Parents often let other family members, usually their teenage children, drive the family car. They do not, typically, realize that they expose themselves to personal liability for the negligent acts of those drivers in that car. The Arizona Supreme Court — in a case called Young v. Beck — left no doubt that parents are subject to liability under the “family purpose doctrine,” which it reaffirmed as the law in this State.
Young involved a seriously injured woman who sued both the minor driver of a car that negligently struck hers, as well as the parents of that driver that let him drive the car. The parents told their son he could only drive the car to spend the night at a friend’s house, after which he was to return directly home. The driver caused the collision while driving himself and several friends around to throw eggs at houses and parked cars.
Despite not knowing that their son was engaged in such activity, and having expressly forbidden such on the night at issue, the Arizona Supreme Court held that the parents were still responsible for their son’s negligence under the “family purpose doctrine.” This doctrine subjects a vehicle owner to liability when that vehicle is provided for general use by members of the family and the vehicle is so used by a family member. The Arizona Supreme Court originally adopted this doctrine in 1919 as a social policy generated in response to the problem presented by massive use of the automobile. The doctrine’s primary justification is to provide for an injured party’s recovery from the financially responsible person—the family head—deemed most able to control to whom the car is made available. The thinking was that justice should require the owner be responsible for its negligent operation.

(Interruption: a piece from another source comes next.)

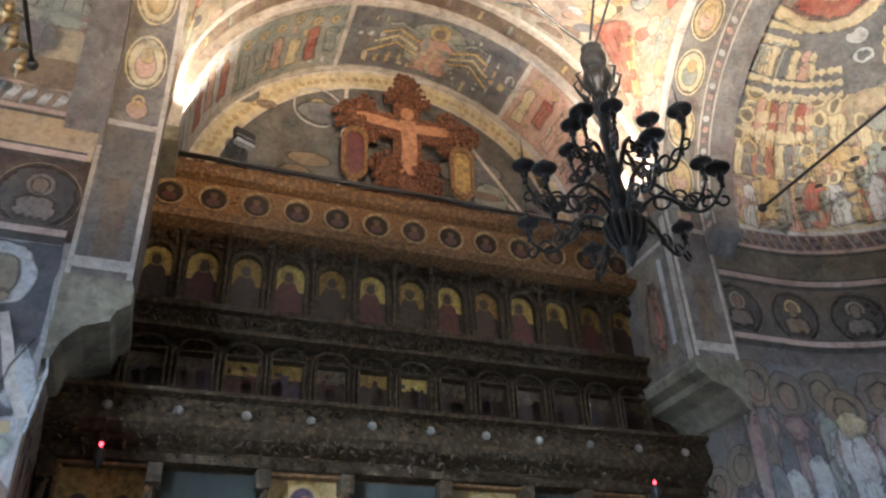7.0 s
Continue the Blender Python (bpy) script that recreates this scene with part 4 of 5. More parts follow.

The parents claimed the family purpose doctrine was no longer valid in Arizona. First, they claimed it was no longer valid because of a 1987 Arizona statute passed that made each tortfeasor responsible for paying his or her percentage of fault and no more. The Arizona Supreme Court rejected this argument because a) there was no evidence that the legislature specifically intended to abrogate the family purpose doctrine when it passed this statute; and b) requiring all Arizona vehicle owners to carry liability insurance coverage with minimum limits is not inconsistent with the family purpose doctrine.
Second, the parents claimed that the family purpose doctrine was invalid because of subsequent Arizona insurance statutes that a) required drivers to have minimum liability coverage of $15,000 per person and $30,000 per occurrence; and b) allowed motorists to protect themselves by purchasing uninsured and underinsured motorist coverage in their automobile insurance policies. This argument was likewise rejected because the court was not convinced these insurance provisions were either intended to abrogate the family purpose doctrine or that they would guarantee that parents would adequately ensure their children drive safely or that victims of young, inexperienced, and financially insecure drivers will be fully compensated.
Finally, the court rejected the parents’ assertion that the doctrine is grossly unfair to any parent of a young driver and functions solely as a penalty against wealthy parents. While not denying the validity of this argument, the court did not find it compelling enough to justify overturning the nearly 100 year old case precedent. The court said that mere disagreement with prior decisions is not enough to overrule prior established case law. The court noted that if the Arizona Legislature wanted to abrogate the doctrine, it could and should do so explicitly.
Though the court in Young claimed the family purpose doctrine did not always automatically expose car owners that let family members use their automobile come “hell or high water,” that fact is all but so. The doctrine does not require that the vehicle be furnished for a parental or communal errant. The court will nearly always find the necessary “family purpose” element met when a family head maintains or furnishes a vehicle for the general use, pleasure and/or convenience of a family member. This is true even where the family member uses the car in an expressly forbidden manner or deviates from the terms of consent. This is because the court believes a different rule would enable parents to immunize themselves from liability by imposing general, unrealistic, or unenforced limitations on their child’s use of the vehicle.
Young illustrates how important it is for parents to not only be conscious of their children’s driving skills and general behavior when they are not subject to their direct supervision, but also for them to have appropriate insurance coverage. That coverage should include significant liability coverage on the vehicle at issue, as well as an umbrella policy that provides additional coverage to the parents for well over and above that automobile liability coverage.